## What to do:
Work out the number of lines with "recreates" in them. Reply with that number and no other words.

--

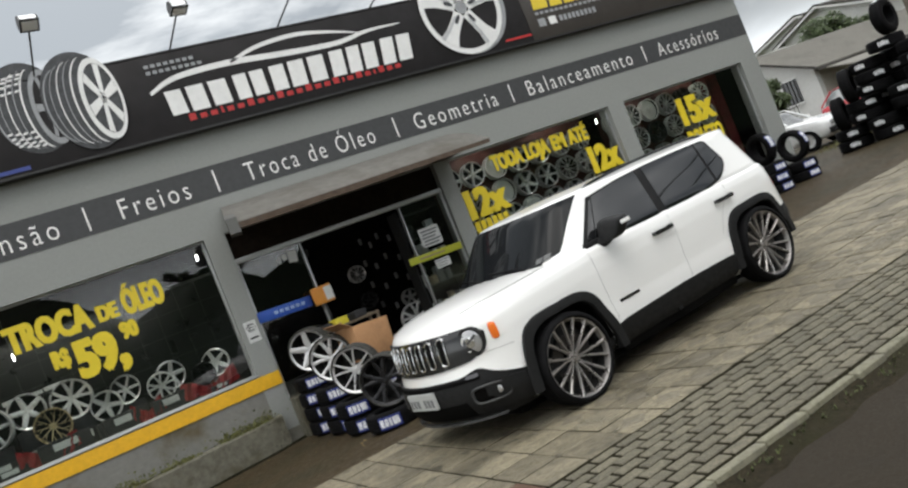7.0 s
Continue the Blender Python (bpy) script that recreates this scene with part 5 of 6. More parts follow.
for i, (x, z, R, style, mat, back) in enumerate(SHOW):
    R *= 0.86 if x > -2.75 else 1.0
    ob = shown_wheel(pose(x, 6.50 + back, z, -6, 20 * i, -12 + 5 * math.sin(i)), style, M[mat], NAMES[mat] + " " + WORDS[style] + " alloy rim in the shop window", R, 0, "rims in the window", False, 0.14)
    h = z - R - 0.83
    if h > 0.03:
        s = thing("display_stand", "dark carton with a white label under a rim", "box", "cartons in the window", pose(x, 6.56 + back, 0.83))
        part("carton_body", box(-0.19, 0.19, -0.1, 0.13, 0, h, 0.006), M["grey_box"], s)
        part("label", box(-0.10, 0.10, -0.103, -0.0995, h * 0.25, h * 0.25 + min(0.09, h * 0.5)), M["paper"], s, "white label", False)
for x, w, h in ((-3.92, 0.42, 0.12), (-3.27, 0.62, 0.235), (-2.58, 0.46, 0.235), (-1.97, 0.46, 0.215), (-1.30, 0.30, 0.10)):
    g = thing("carton", "dark carton with a white label before the rims", "box", "cartons before the rims", pose(x, 6.27, 0.83, 0, 0, 3 * math.sin(9 * x)))
    part("carton_body", box(-w / 2, w / 2, -0.07, 0.07, 0, h, 0.006), M["grey_box"], g)
    part("label", box(-w * 0.22, w * 0.24, -0.0725, -0.0695, h * 0.48, h * 0.48 + min(0.085, h * 0.45)), M["paper"], g, "white label", False)
for i, (x0, x1) in enumerate(((-3.80, -3.10), (-2.45, -2.05), (-1.80, -1.05))):
    c = thing("cloth", "crumpled red cloth draped along the window display", "cloth", "red cloths", pose(0, 0, 0))
    bm = bmesh.new()
    grid = []
    for k in range(31):
        x = x0 + (x1 - x0) * k / 30
        top = 0.955 + 0.15 * abs(math.cos(math.pi * k / 30)) ** 1.5 + 0.03 * noise.noise((x * 7, i, 0))
        grid.append([bm.verts.new((x + 0.02 * noise.noise((x * 9, q, i)), 6.225 + 0.022 * math.sin(k * 1.3 + 0.7 * q) + 0.02 * noise.noise((x * 11, q * 0.8, 3)) - 0.004 * q,
                                   top - (0.20 + 0.05 * noise.noise((x * 6, 4, i))) * q / 6 + 0.012 * noise.noise((x * 13, q, 7)))) for q in range(7)])
    for p, q in zip(grid, grid[1:]):
        for k in range(6):
            bm.faces.new((p[k], q[k], q[k + 1], p[k + 1]))
    r = bmesh.ops.extrude_face_region(bm, geom=list(bm.faces))
    for v in r["geom"]:
        if isinstance(v, bmesh.types.BMVert):
            v.co.y += 0.012
    part("drape", bm, M["red_cloth"], c)

# rims hung behind the other panes
wall_b = structure("wall_display", box(3.14, 6.60, 6.84, 6.92, 0.36, 3.15), M["interior_red"], "dark red-brown display wall hung with alloy rims", "wall")
wall_c = structure("wall_display", box(7.02, 9.75, 6.84, 6.92, 0.36, 3.15), M["interior_red"], "dark display wall hung with alloy rims", "wall")
KINDS = [("five", "rim_silver"), ("six", "rim_silver"), ("mesh", "rim_silver"), ("dish", "rim_white"), ("split", "rim_silver"), ("mesh", "rim_white"), ("five", "rim_black"), ("six", "rim_black")]
hung = [None] * len(KINDS)


def hang(k, x, z):
    style, mat = KINDS[k]
    m = pose(x, 6.66, z, 0, 17 * (x + z), 0)
    if hung[k] is None:
        hung[k] = shown_wheel(m, style, M[mat], NAMES[mat] + " " + WORDS[style] + " alloy rim hung in the window", 0.215, 0, "rims hung in the windows", False, 0.13)
    else:
        copy_thing(hung[k], m)


for j, z in enumerate((2.50, 2.05, 1.60, 1.15)):
    for i in range(7):
        hang((0, 1, 3, 0, 1, 2, 4)[(i + 3 * j) % 7] if j != 1 else (2, 2, 3, 0, 1, 2, 4)[i], 3.40 + 0.485 * i, z)
for j, z in enumerate((2.56, 2.10, 1.64, 1.18)):
    for i in range(6):
        hang((2, 5, 3, 2, 6, 5)[(i + 2 * j) % 6], 7.22 + 0.49 * i, z)
strip = thing("red_post", "dark red painted post inside the window", "post", "", pose(0, 0, 0))
part("post", box(9.82, 9.97, 6.7, 6.82, 0.36, 3.15), M["dark_red"], strip)
part("post", box(10.03, 10.29, 6.7, 6.82, 0.36, 3.15), M["dark_red"], strip)
# inside the door: black display wall with a few rims
inner = [(1.35, 9.15, 2.38, "six", "rim_black"), (2.25, 9.15, 1.68, "mesh", "rim_silver"), (2.30, 9.15, 1.14, "five", "rim_black"), (2.05, 6.9, 0.63, "split", "rim_silver"), (3.1, 9.15, 0.9, "five", "rim_silver")]
for x, y, z, style, mat in inner:
    shown_wheel(pose(x, y, z, 0, 10 * z, 0 if y > 9 else -14), style, M[mat], NAMES[mat] + " " + WORDS[style] + " alloy rim inside the doorway", 0.16 if z != 0.63 else 0.262, 0, "rims inside the shop", False, 0.14)
for j in range(4):
    for i in range(6):
        g = thing("hook_pack", "small packaged part hung on the dark display wall", "package", "hung packages", pose(2.55 + 0.22 * i + 0.05 * math.sin(5 * j + i), 9.298, 0.85 + 0.42 * j + 0.06 * math.cos(3 * i)))
        part("pack", box(-0.03, 0.03, -0.03, 0.0, 0, 0.12, 0.006), M["pack_grey"], g)
for x, y, z in ((-4.10, 8.2, 2.83), (-0.58, 8.2, 2.83), (-3.47, 8.2, 2.33)):
    l = thing("tube_lamp", "short lit tube lamp inside the shop", "lamp", "lamps in the shop", pose(x, y, z))
    part("tube", add_rod(bmesh.new(), (0, 0, -0.05), (0, 0, 0.05), 0.011), M["tube"], l, "glowing white tube")
    part("fitting", add_rod(bmesh.new(), (0, 0, 0.055), (0, 0, 3.15 - z), 0.012), M["black"], l)
# fill lamps added out of view above the panes to brighten the rims
for x, y, w in ((4.0, 6.42, 0.27), (5.7, 6.42, 0.27), (7.8, 6.42, 0.22), (9.3, 6.42, 0.22), (-3.35, 6.33, 1.5), (-1.75, 6.33, 1.5)):
    l = thing("tube_lamp", "added fill lamp hidden above the window head to brighten the rims", "lamp", "lamps over the displays", pose(x, y, 3.08))
    part("tube", add_rod(bmesh.new(), (-w / 2, 0, 0), (w / 2, 0, 0), 0.018 if w < 1 else 0.032), M["fill_tube"], l, "glowing white tube")
    part("fitting", box(-w / 2, w / 2, -0.03, 0.03, 0.034, 0.068), M["black"], l)

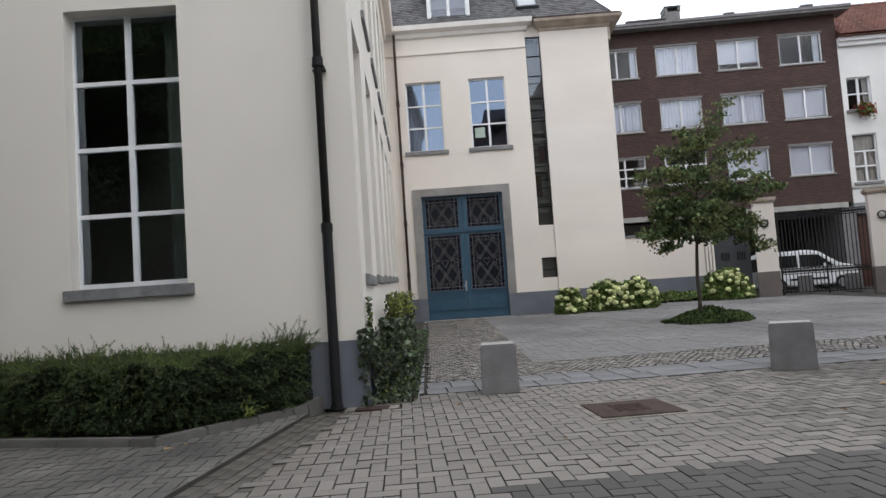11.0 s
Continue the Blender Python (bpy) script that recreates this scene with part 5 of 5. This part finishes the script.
# ---------- covers, drains, planter ----------
def manhole():
    c = thing("manhole_cover", pose(4.27, 10.22, 0.0, 0, 0, 4), "rusty brown square manhole cover in a worn concrete frame", "manhole cover")
    boxes("plate", RUST_PLATE, c, (-0.455, 0.455, -0.44, 0.44, -0.03, 0.012), bevel=0.006)
    for k in range(10):
        boxes("rib", RUST_PLATE, c, (-0.2, 0.16, -0.2 + k * 0.045, -0.18 + k * 0.045, 0.012, 0.0155))
    boxes("lifting_slot", IRON, c, (-0.33, -0.27, -0.03, 0.03, 0.012, 0.0135), (0.27, 0.33, -0.03, 0.03, 0.012, 0.0135))
    rim = mortar = material("mortar_frame", (0.25, 0.225, 0.19), 0.95, 0.35, 5, 40, 0.5)
    for e0, e1, z, mortar in ((0.465, 0.53, 0.006, mortar), (0.533, 0.66, -0.004, PAVER)):
        for d in ((-e1, e1, -e1, -e0, -0.04, z), (-e1, e1, e0, e1, -0.04, z), (-e1, -e0, -e0, e0, -0.04, z), (e0, e1, -e0, e0, -0.04, z)):
            boxes("surround", mortar, c, d)
    d = thing("drain_cover", pose(1.29, 11.48, 0.0, 0, 0, -2), "small rusty drain plate at the foot of the wall", "drain cover")
    boxes("plate", RUST_PLATE, d, (-0.21, 0.21, -0.12, 0.12, -0.03, 0.008), bevel=0.004)
    boxes("surround", rim, d, (-0.34, -0.22, -0.15, 0.15, -0.03, 0.006), (0.22, 0.34, -0.15, 0.15, -0.03, 0.006), (-0.22, 0.22, 0.125, 0.15, -0.03, 0.006))


manhole()


def planter():
    k = thing("planter_kerb", pose(0, 0, 0), "grey kerb round a small bed by the panelled building", "kerb")
    for a, c in (((9.5, 9.25), (10.75, 10.35)), ((9.5, 9.25), (8.9, 7.6)), ((8.9, 7.6), (8.3, 5.9))):
        a, c = Vector((*a, 0)), Vector((*c, 0))
        bm = bm_new()
        box(bm, 0, (c - a).length - 0.01, -0.06, 0.06, -0.04, 0.13)
        o = part("kerbstone", bm, KERB, k, bevel=0.012)
        o.matrix_basis = Matrix.Translation(a) @ pose(0, 0, 0, 0, 0, math.degrees(math.atan2(c.y - a.y, c.x - a.x)))
    raw_mesh("bed_soil", [(9.55, 9.2, 0.07), (8.95, 7.6, 0.07), (8.4, 6.0, 0.07), (9.2, 5.9, 0.07), (10.8, 10.2, 0.07)], [(0, 1, 2, 3, 4)], EARTH, k)


planter()
low_plants("shrub", 9.95, 8.7, 1.1, 1.0, 0.75, IVY, 0.06, 2500, "small dark green shrub in the kerbed bed", 41, 50)


def sapling():
    t = thing("sapling", pose(13.2, 15.9, 0.05), "thin sapling with few leaves behind the panelled corner", "tree")
    rng = np.random.default_rng(44)
    bm = bm_new()
    tube(bm, (0, 0, 0), (-0.05, 0.0, 3.7), 0.02, 0.008, n=6)
    pts = []
    for z, out in ((3.62, -0.6), (3.4, -0.62), (2.85, -0.6), (3.2, -0.2)):
        tube(bm, (-0.04, 0, z - 0.1), (out, -0.3, z), 0.008, 0.004, n=4)
        pts.append(np.array((out, -0.3, z)) + rng.normal(size=(17, 3)) * (0.06, 0.06, 0.1))
    part("trunk", bm, BARK, t)
    leaf_mesh("crown", np.concatenate(pts), 0.075, LEAF, t, rng, up=-0.3, long=1.4)


sapling()


def fallen_leaf(x, y, s, rz):
    bm = bm_new()
    z = 0.012
    pts = [(-s, 0, z), (-0.3 * s, 0.45 * s, z + 0.02), (s, 0.05 * s, z + 0.008), (-0.2 * s, -0.42 * s, z + 0.015)]
    v = [bm.verts.new(p) for p in pts]
    c = bm.verts.new((0.0, 0, z))
    for k in range(4):
        bm.faces.new((v[k], v[(k + 1) % 4], c))
    name = "dry_leaf_brown"
    o = part("fallen_leaf", bm, bpy.data.materials[name] if name in bpy.data.materials else material(name, (0.42, 0.27, 0.14), 0.8, 0.2, 20, 60, 0.2))
    o.matrix_basis = pose(x, y, 0, 0, 0, rz)
    tagged(o, "dry tan fallen leaf lying on the paving", "leaf", "fallen leaves")


for x, y, s, r in ((-0.62, 9.66, 0.08, 20), (-0.5, 9.86, 0.03, 80), (7.35, 10.6, 0.09, 10), (5.2, 11.7, 0.04, 60), (2.4, 11.2, 0.03, 15), (6.1, 9.3, 0.04, 130), (3.3, 8.9, 0.03, 200)):
    fallen_leaf(x, y, s, r)


# ---------- paving: herringbone street, stone strip, cobbles, court ----------
def strip_y(x):
    return 12.3 + 0.065 * (x - 1.94)


def gutter_x(y):
    return 0.52 + (y - 11.4) * 0.123


def piece_mesh(name, a, c, mat, e=0.005, h=0.045, drop=0.0015, joint=None):
    """One paving piece: worn top, and dirty low arrises that run down into the joint."""
    v = [(-a / 2, -c / 2, -h), (a / 2, -c / 2, -h), (a / 2, c / 2, -h), (-a / 2, c / 2, -h)]
    v += [(x, y, -drop) for x, y, _ in v[:4]]
    v += [(x - math.copysign(e, x), y - math.copysign(e, y), 0.0) for x, y, _ in v[:4]]
    f = [(8, 9, 10, 11)]
    for k in range(4):
        j = (k + 1) % 4
        f += [(k, j, 4 + j, 4 + k), (4 + k, 4 + j, 8 + j, 8 + k)]
    me = bpy.data.meshes.new(name)
    me.from_pydata(v, [], f)
    me.materials.append(mat)
    me.materials.append(joint or JOINT)
    for p in me.polygons:
        p.material_index = 0 if p.index == 0 else 1
    return me


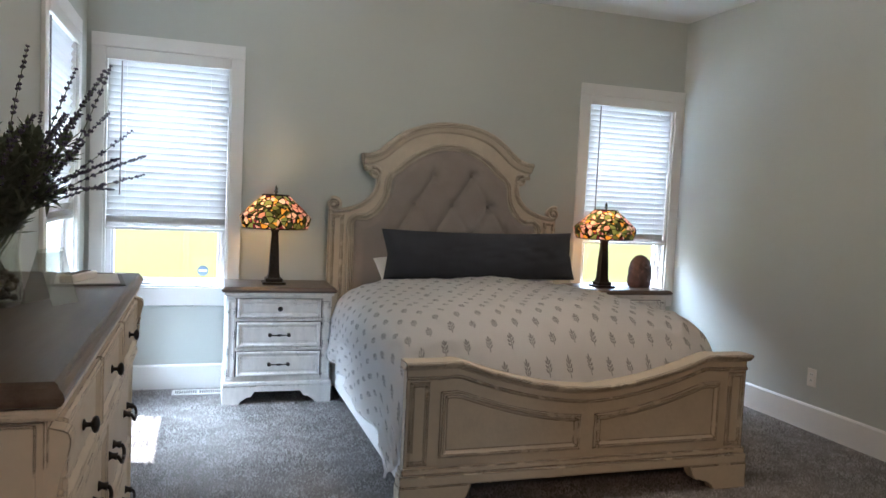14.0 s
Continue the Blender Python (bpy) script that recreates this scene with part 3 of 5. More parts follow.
def nightstand(m):
    """Local: front faces -y, back at y = 0, centred in x."""
    t = thing("nightstand", m, "whitewashed distressed wooden nightstand with brown top and three drawers", "nightstand", group="bedside tables")
    w, d, H = 0.335, 0.43, 0.762
    part("top", moulded_top(bmesh.new(), -w - 0.03, w + 0.03, -d - 0.03, 0.0, H - 0.034, H), M_WOODTOPX, t, "brown planked wooden top")
    bm = boxes((-w, w, -d + 0.006, 0, 0.13, H - 0.05), bev=0.003)
    part("body", bm, M_CREAM2, t)
    part("cornice", boxes((-w - 0.014, w + 0.014, -d - 0.014, 0, H - 0.055, H - 0.034), bev=0.006, seg=2), M_CREAM2, t)
    for s in (-1, 1):
        bm = boxes((s * w - s * 0.062, s * w - s * 0.008, -d - 0.004, -d + 0.008, 0.165, H - 0.075), bev=0.004)
        bm2 = panelled(bm, *sorted((s * w - s * 0.056, s * w - s * 0.014)), 0.18, H - 0.09, -d - 0.002, [(0, 0), (0.002, 0.006), (0.009, 0.006), (0.013, 0.0035)])
        part("pilaster", bm2, M_CREAM2, t)
    rows = [(0.565, 0.685), (0.375, 0.535), (0.185, 0.345)]
    for k, (z0, z1) in enumerate(rows):
        # black sheet behind the drawer front paints the shade in its gap
        part("drawer_gap_shade", boxes((-w + 0.0545, w - 0.0545, -d + 0.001, -d + 0.008, z0 - 0.003, z1 + 0.003)), M_HOLE, t)
        q = drawer(t, -w + 0.07, w - 0.07, z0, z1, -d, M_CREAM2)
        if k == 0:
            knob(q, 0, -d - 0.010, (z0 + z1) / 2)
        else:
            pull(q, 0, -d - 0.010, (z0 + z1) / 2, 0.12)
    for z in (0.36, 0.55):
        part("rail", boxes((-w + 0.066, w - 0.066, -d - 0.006, -d + 0.006, z - 0.006, z + 0.006), bev=0.002), M_CREAM2, t)
    part("base_moulding", boxes((-w - 0.012, w + 0.012, -d - 0.014, 0, 0.118, 0.148), bev=0.008, seg=2), M_CREAM2, t)
    part("plinth", bracket_base(-w - 0.01, w + 0.01, -d - 0.012, -d + 0.01, 0.118, 0.10, 0.085), M_CREAM2, t)
    for s in (-1, 1):
        part("foot", boxes((s * (w + 0.01), s * (w - 0.012), -d + 0.01, -0.0, 0.0, 0.118), bev=0.002), M_CREAM2, t)
    return t


NSX = -1.21
ns = nightstand(pose(NSX, -0.03, 0))
copy_thing(ns, pose(1.36, -0.03, 0))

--

## Answer in full:
3